Step 2: Structured Data Integration (The “State” Layer)
Once we engage with a specific customer—let’s call them SaaSCo—we take the generic Domain Knowledge Graph and evolve it. We connect to the customer’s data cloud to ingest the structured data typical for that domain, building on a trusted data foundation that makes this data accurate, governed, and AI-ready.
This aligns with what the industry calls “Systems of Record” (CRMs, ERPs, etc.). This data provides the current state of the world: knowing that a customer is in the “Renewal” phase or that a ticket is marked “High Priority.” However, as Glean points out, systems of record effectively capture “what” exists, but they rarely capture the “how” or the variability of execution.

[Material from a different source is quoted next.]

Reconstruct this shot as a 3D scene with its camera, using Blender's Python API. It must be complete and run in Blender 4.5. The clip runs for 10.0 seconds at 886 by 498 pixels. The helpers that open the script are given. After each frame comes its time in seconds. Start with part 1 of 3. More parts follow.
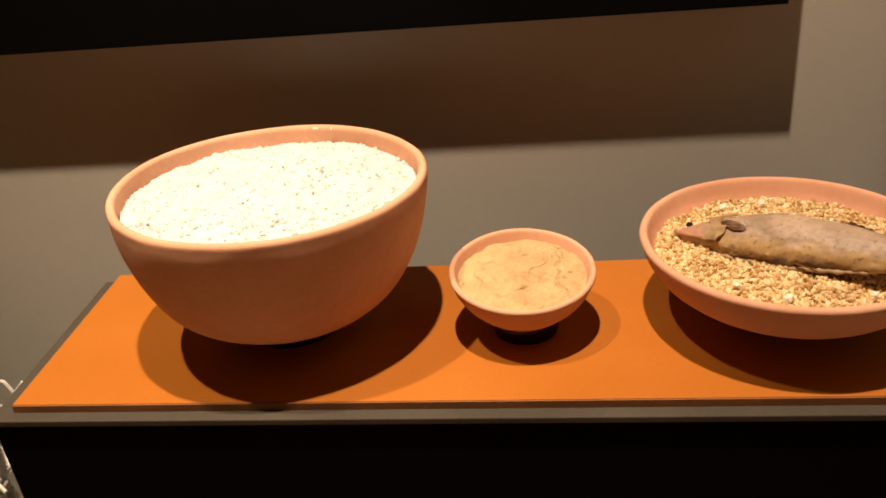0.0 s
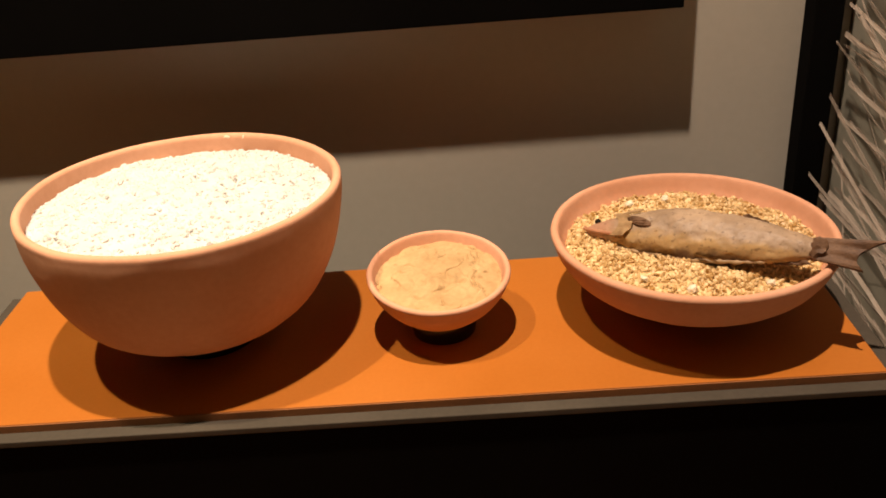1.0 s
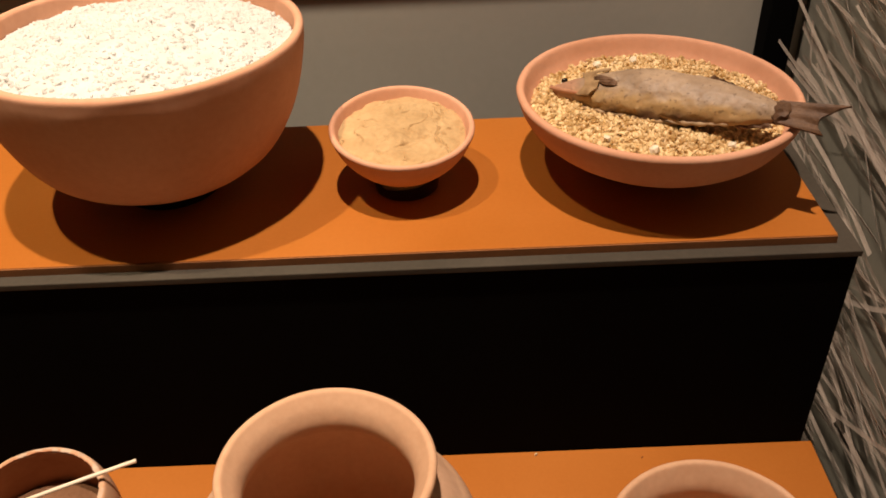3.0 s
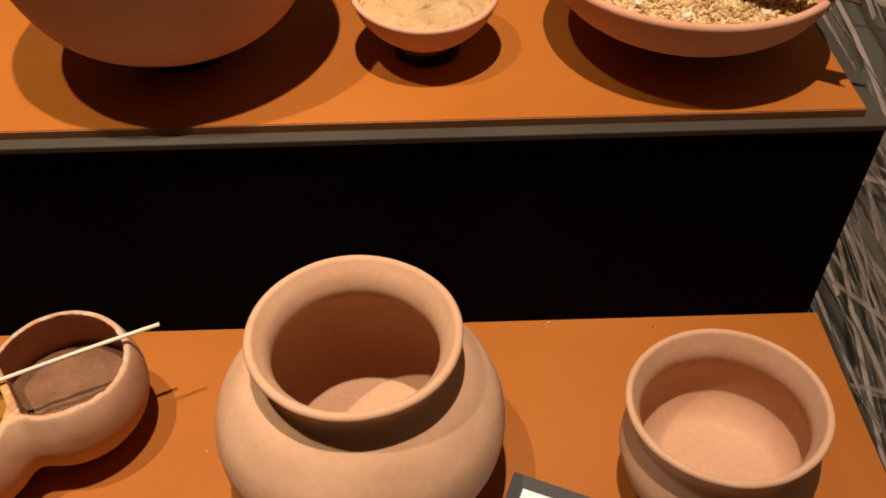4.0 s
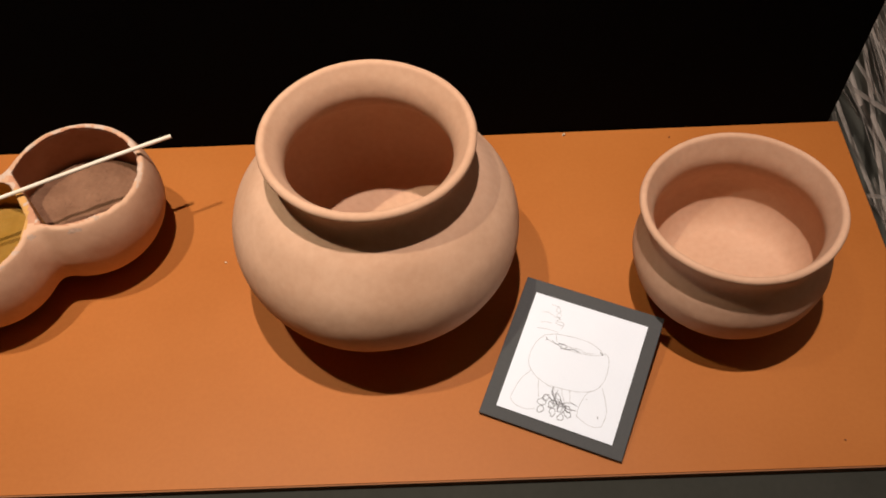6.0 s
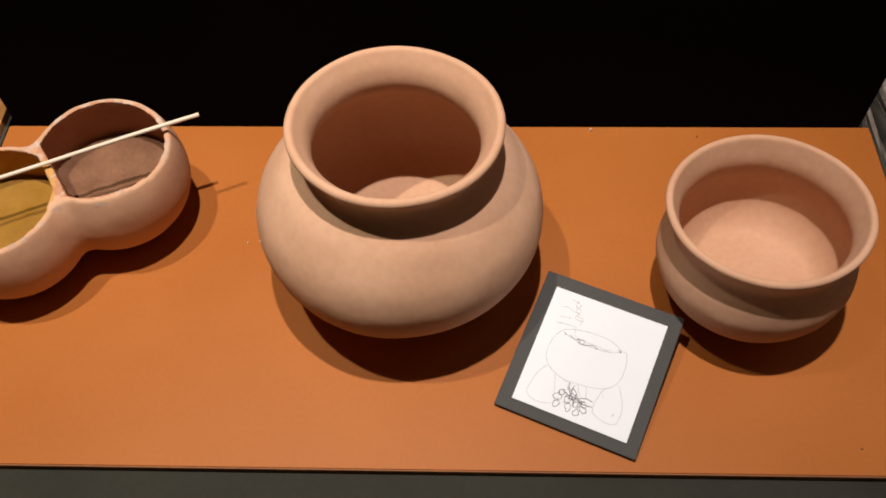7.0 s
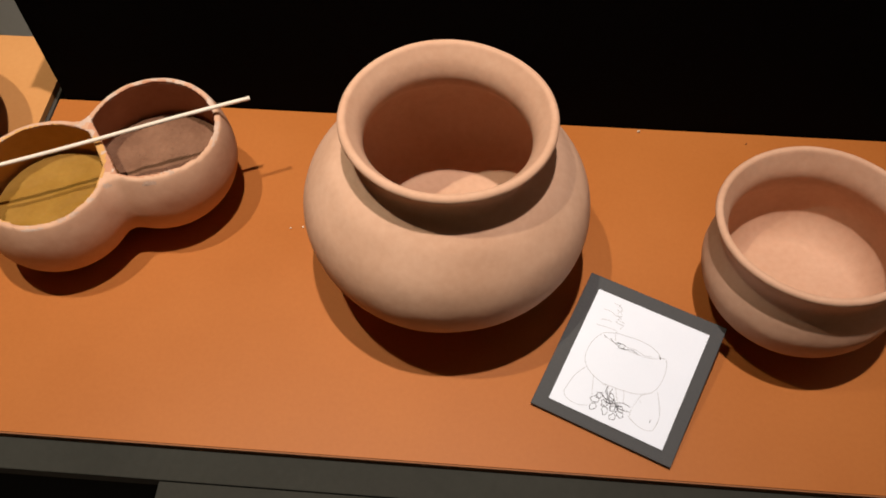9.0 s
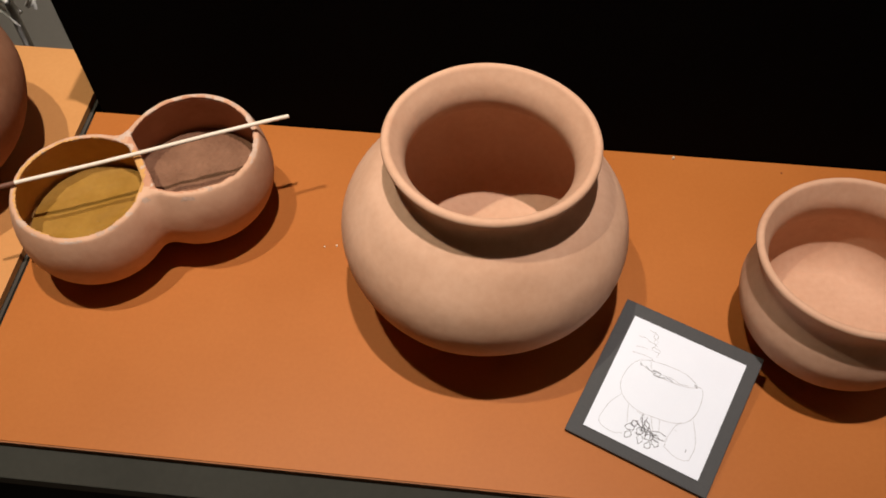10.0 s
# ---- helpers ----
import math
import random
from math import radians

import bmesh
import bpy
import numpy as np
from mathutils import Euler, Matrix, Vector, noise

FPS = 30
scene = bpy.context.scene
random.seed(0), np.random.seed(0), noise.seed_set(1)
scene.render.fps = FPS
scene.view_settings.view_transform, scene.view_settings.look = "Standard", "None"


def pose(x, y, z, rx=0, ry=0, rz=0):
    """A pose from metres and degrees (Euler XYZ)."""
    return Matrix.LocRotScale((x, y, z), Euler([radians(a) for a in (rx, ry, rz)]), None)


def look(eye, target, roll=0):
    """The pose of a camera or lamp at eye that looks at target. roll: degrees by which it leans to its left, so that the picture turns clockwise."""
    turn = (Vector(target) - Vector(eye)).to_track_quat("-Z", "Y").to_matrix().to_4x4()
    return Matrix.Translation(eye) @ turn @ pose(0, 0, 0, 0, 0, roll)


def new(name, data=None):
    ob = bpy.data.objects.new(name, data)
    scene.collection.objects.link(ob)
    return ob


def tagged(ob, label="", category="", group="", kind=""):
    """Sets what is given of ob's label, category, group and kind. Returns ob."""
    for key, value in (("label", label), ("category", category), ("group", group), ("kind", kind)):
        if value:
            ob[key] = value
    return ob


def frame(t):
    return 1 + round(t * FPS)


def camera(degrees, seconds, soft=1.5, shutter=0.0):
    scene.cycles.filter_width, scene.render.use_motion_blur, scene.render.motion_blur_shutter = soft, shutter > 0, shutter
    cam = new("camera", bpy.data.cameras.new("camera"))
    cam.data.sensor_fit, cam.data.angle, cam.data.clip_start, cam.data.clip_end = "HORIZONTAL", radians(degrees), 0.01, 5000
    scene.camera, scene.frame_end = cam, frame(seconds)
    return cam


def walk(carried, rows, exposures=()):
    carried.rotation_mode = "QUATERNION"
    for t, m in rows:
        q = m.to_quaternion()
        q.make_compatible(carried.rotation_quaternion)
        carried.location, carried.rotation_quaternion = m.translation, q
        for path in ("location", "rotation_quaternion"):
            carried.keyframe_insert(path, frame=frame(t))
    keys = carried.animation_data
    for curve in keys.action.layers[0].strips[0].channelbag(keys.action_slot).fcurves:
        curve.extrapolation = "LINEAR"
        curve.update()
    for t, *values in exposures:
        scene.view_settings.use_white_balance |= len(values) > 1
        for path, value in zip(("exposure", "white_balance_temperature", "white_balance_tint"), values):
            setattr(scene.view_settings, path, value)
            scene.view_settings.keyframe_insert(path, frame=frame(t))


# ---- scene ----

Connecting this structured data is a crucial milestone, but it is only the beginning. It gives us a static snapshot of the business.
Step 3: Unstructured Data & The “How” (The Context Layer)
The next stage of evolution is where the graph begins to come alive. We ingest the customer’s unstructured data—documents, slack threads, emails, and tickets.
This is where the “Context Graph” truly differentiates itself from a standard database. As Glean’s engineers note, the real work happens in meetings, chats, and docs, not just in the CRM fields. By integrating this layer, we move from retrieval to reasoning observing not just state, but activity.
This allows us to see not just that a deal closed, but the “digital trail” that led to it: the specific sequence of emails, the contract redlines in a Google Doc, and the internal Slack debate about pricing. Glean describes this as modeling the “how”—the causal edges between events (e.g., “Message A triggered Update B”).
Step 4: The Decision Layer (The “Why”)
The final evolutionary stage—the “Holy Grail” Foundation Capital describes—is capturing decision traces. This is the layer that explains why a discount was approved or why an exception was granted.
Currently, this logic lives in people’s heads or fleeting conversations. By layering AI agents over our evolved graph, we aim to capture these traces in real-time. When an agent (or a human assisted by our tools) makes a decision, that action is recorded back into the graph as a new edge.
Why We Are Optimistic
Dharmesh Shah argues that companies aren’t ready because they haven’t deployed agents at scale yet. He believes you can’t capture decision traces without the agents to generate them.
However, our approach at Gruve solves this “chicken and egg” problem. We don’t wait for the agents. We build the Knowledge Graph (Step 1 & 2) and the Contextual Data Layer (Step 3) first. As Glean notes, “activity signals on their own are noisy; you need knowledge graphs underneath to make that activity meaningful”.
By establishing this strong foundation early, we aren’t just waiting for a future of autonomous agents; we are building the infrastructure that makes them possible. Achieving a rich, useful context graph is indeed a mission with slow progress, but by treating it as an evolution of the Knowledge Graph rather than an entirely new invention, we are seeing benefits today, not just in a theoretical future.